Everyone’s a curator now

Art curators are inflamed—and amused—by the new ubiquitousness of their role

Have you ‘curated’ your wrist yet

Getty Images, iStock; Photo Illustration by Sarah Mackinnon

Have you ‘curated’ your wrist yet
Getty Images, iStock; Photo Illustration by Sarah Mackinnon

The verb “curate” has become such an overworked—and distorted—marketing buzzword, it’s now in need of curation itself. Writing about designer Tom Ford’s new cosmetics line in September’s Vogue, Plum Sykes didn’t simply say Ford “selected” the colours in his four-colour eye shadow compacts. No, each compact offers “a complete look curated by Ford,” befitting its US$78 price tag. Even processed foods are treated as objets d’art in the Louvre: Loblaw Companies’ cookbook, The Epicurean’s Companion, part of the launch of their new high-end black label line, boasts “recipes inspired by the thoughtfully curated President’s Choice black label collection.”
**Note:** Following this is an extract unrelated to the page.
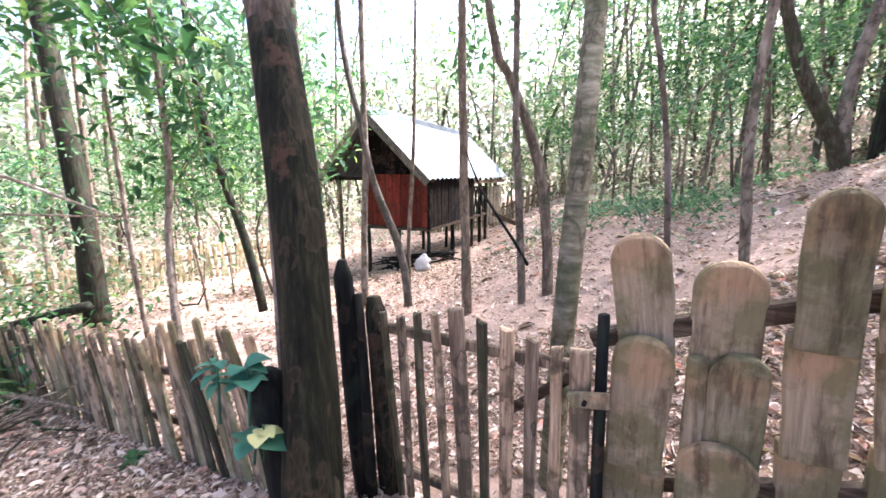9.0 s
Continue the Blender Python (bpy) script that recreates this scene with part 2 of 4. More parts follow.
# ---- mesh helpers ----
def part(name, geom, material, parent=None, label=""):
    """Links vertices and faces, or a ready mesh, as one object under a thing."""
    if isinstance(geom, bpy.types.Mesh):
        me = geom
    else:
        me = bpy.data.meshes.new(name)
        me.from_pydata([tuple(v) for v in geom[0]], [], [tuple(f) for f in geom[1]])
        me.update()
        me.materials.append(material)
    ob = new(name, me)
    if parent is not None:
        ob.parent = parent
    if label:
        tagged(ob, label)
    return ob


def smooth(ob):
    for p in ob.data.polygons:
        p.use_smooth = True
    return ob


def thing(name, m, label, category, group="", kind=""):
    ob = new(name)
    ob.empty_display_size = 0.1
    ob.matrix_basis = m
    return tagged(ob, label, category, group, kind)


def joined(*geoms):
    vs, fs = [], []
    for v, f in geoms:
        k = len(vs)
        vs.extend(v)
        fs.extend([tuple(i + k for i in q) for q in f])
    return vs, fs


def block(x0, y0, z0, x1, y1, z1, b=0.006):
    """A board or beam with chamfered edges."""
    bm = bmesh.new()
    bmesh.ops.create_cube(bm, size=1)
    for v in bm.verts:
        v.co = Vector(((x0 + x1) / 2 + v.co.x * (x1 - x0), (y0 + y1) / 2 + v.co.y * (y1 - y0), (z0 + z1) / 2 + v.co.z * (z1 - z0)))
    b = min(b, 0.3 * min(abs(x1 - x0), abs(y1 - y0), abs(z1 - z0)))
    bmesh.ops.bevel(bm, geom=bm.edges[:], offset=b, segments=1, affect="EDGES")
    bm.verts.index_update()
    out = [v.co.copy() for v in bm.verts], [[v.index for v in f.verts] for f in bm.faces]
    bm.free()
    return out


def beam(a, c, w, h, b=0.006):
    """A beam from a to c, w across and h deep."""
    a, c = Vector(a), Vector(c)
    d = c - a
    vs, fs = block(-w / 2, -h / 2, 0, w / 2, h / 2, d.length, b)
    q = d.to_track_quat("Z", "Y").to_matrix()
    return [a + q @ v for v in vs], fs


def tube(pts, rads, segs=9, rough=0.08, seed=0):
    """A tapered, slightly knobbly limb along a line of points."""
    pts = [Vector(p) for p in pts]
    fine, fr = [], []
    for i in range(len(pts) - 1):
        p0, p1, p2, p3 = pts[max(i - 1, 0)], pts[i], pts[i + 1], pts[min(i + 2, len(pts) - 1)]
        k = max(1, min(8, int((p2 - p1).length / 0.22)))
        for j in range(k):
            t = j / k
            fine.append(0.5 * ((2 * p1) + (p2 - p0) * t + (2 * p0 - 5 * p1 + 4 * p2 - p3) * t * t + (3 * p1 - p0 - 3 * p2 + p3) * t ** 3))
            fr.append(rads[i] + (rads[i + 1] - rads[i]) * t)
    fine.append(pts[-1])
    fr.append(rads[-1])
    vs, fs = [], []
    side = Vector((1, 0, 0))
    for i, (p, r) in enumerate(zip(fine, fr)):
        d = (fine[min(i + 1, len(fine) - 1)] - fine[max(i - 1, 0)]).normalized()
        side = (side - d * side.dot(d)).normalized() if abs(side.dot(d)) < 0.99 else d.orthogonal().normalized()
        other = d.cross(side)
        for k in range(segs):
            a = 2 * math.pi * k / segs
            n = 1 + rough * 2 * noise.noise(Vector((math.cos(a) * 1.3 + seed * 7.1, math.sin(a) * 1.3 + seed, i * 0.45)))
            vs.append(p + (side * math.cos(a) + other * math.sin(a)) * r * n)
    for i in range(len(fine) - 1):
        for k in range(segs):
            fs.append((i * segs + k, i * segs + (k + 1) % segs, (i + 1) * segs + (k + 1) % segs, (i + 1) * segs + k))
    fs.append(tuple(range(segs - 1, -1, -1)))
    fs.append(tuple((len(fine) - 1) * segs + k for k in range(segs)))
    return vs, fs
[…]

“Curation,” from the Latin “to care for,” morphed beyond galleries over a decade ago—from indie music festivals “curated” by Matt Groening, Sonic Youth and the like, to high-end Paris boutique Colette, feted for pioneering the retailer-as-curator concept. Technology, too, paved the way to the “curated” identity on Facebook, iPod playlists and Flickr. It also created the market for “curated consumption,” the term coined by trendwatching.com in 2004 for the growing role style and cultural arbiters have in influencing buying decisions. In the recently published Curation Nation: How to Win in a World Where Consumers are Creators, Steven Rosenbaum argues that huge opportunities exist for businesses able to cull the digital deluge to offer unique “curated” goods, services and experiences for customers. The result is a consumer universe in which credit card companies can be “curators”: Tourism Toronto’s recent “Toronto getaway” promotion, for example, was “curated by The Platinum Card for American Express.” Shopping itself can be an act of curation, Toronto jewellery designer Jane Apor recently told the Toronto Star: “Anyone can wear an Hermès bracelet, but layering it with leather bracelets and a mix of other pieces I’ve picked up on my travels, I’ve curated my own wrist.”

Mass-market retailers are all over the concept, evident in Restoration Hardware’s fall 2010 catalogue: “No longer mere ‘retailers’ of home furnishings, we are now ‘curators’ of the best historical design the world has to offer,” the home-furnishing retailer boasted. But who can blame them for the highfalutin claim? “Curate,” with its scholarly pedigree, is more prestigious—and thus deserving of a high price—than “selected,” “organized” or (shudder) “picked.”

Curate’s migration from museum to mall— and now wrists— inflames and amuses those in the art world. A blogger on British arts journal newcurator.com railed: “Anyone calling themselves a ‘curator’ when it is clear that they are dealing in merchandise should have their thumbs removed.” Kelvin Browne, vice-president, exhibitions and marketing at the Royal Ontario Museum, finds the conflation of curation with shopping silly: “The concept of ‘curating’ your life is just an excuse for high-end consumption,” he says. “It’s pretending that buying stuff and putting it together is meaningful, but it’s not.” There’s “genius” in a well-curated exhibit, he says: “The sum of the parts is far more than the individual pieces.” The “self-curated” life is the “antithesis” of that, Browne says: “There’s seldom anything new realized when people are ‘curating’ their Facebook page.”

Elizabeth Smith, executive director of curatorial affairs at the Art Gallery of Ontario, believes few people understand the rigour or training or processes that go into the art of curating in an institutional context. “Traditional curators were custodians of collections, charged with keeping things in good order, and building on them—which requires considerable research and scholarship,” she says. But curation is evolving away from objects to exhibition-making, says Smith, noting that the current issue of curator journal The Exhibitionist points to the next phase of “paracuratorial” practice, activities traditionally supplementary to the exhibition proper—lectures, interviews, screenings, readings, performances. “It’s very concept driven,” says Smith. And the goal? Paradoxically, to create the sort of big-ticket spectacle to draw audiences away from their self-curated lives.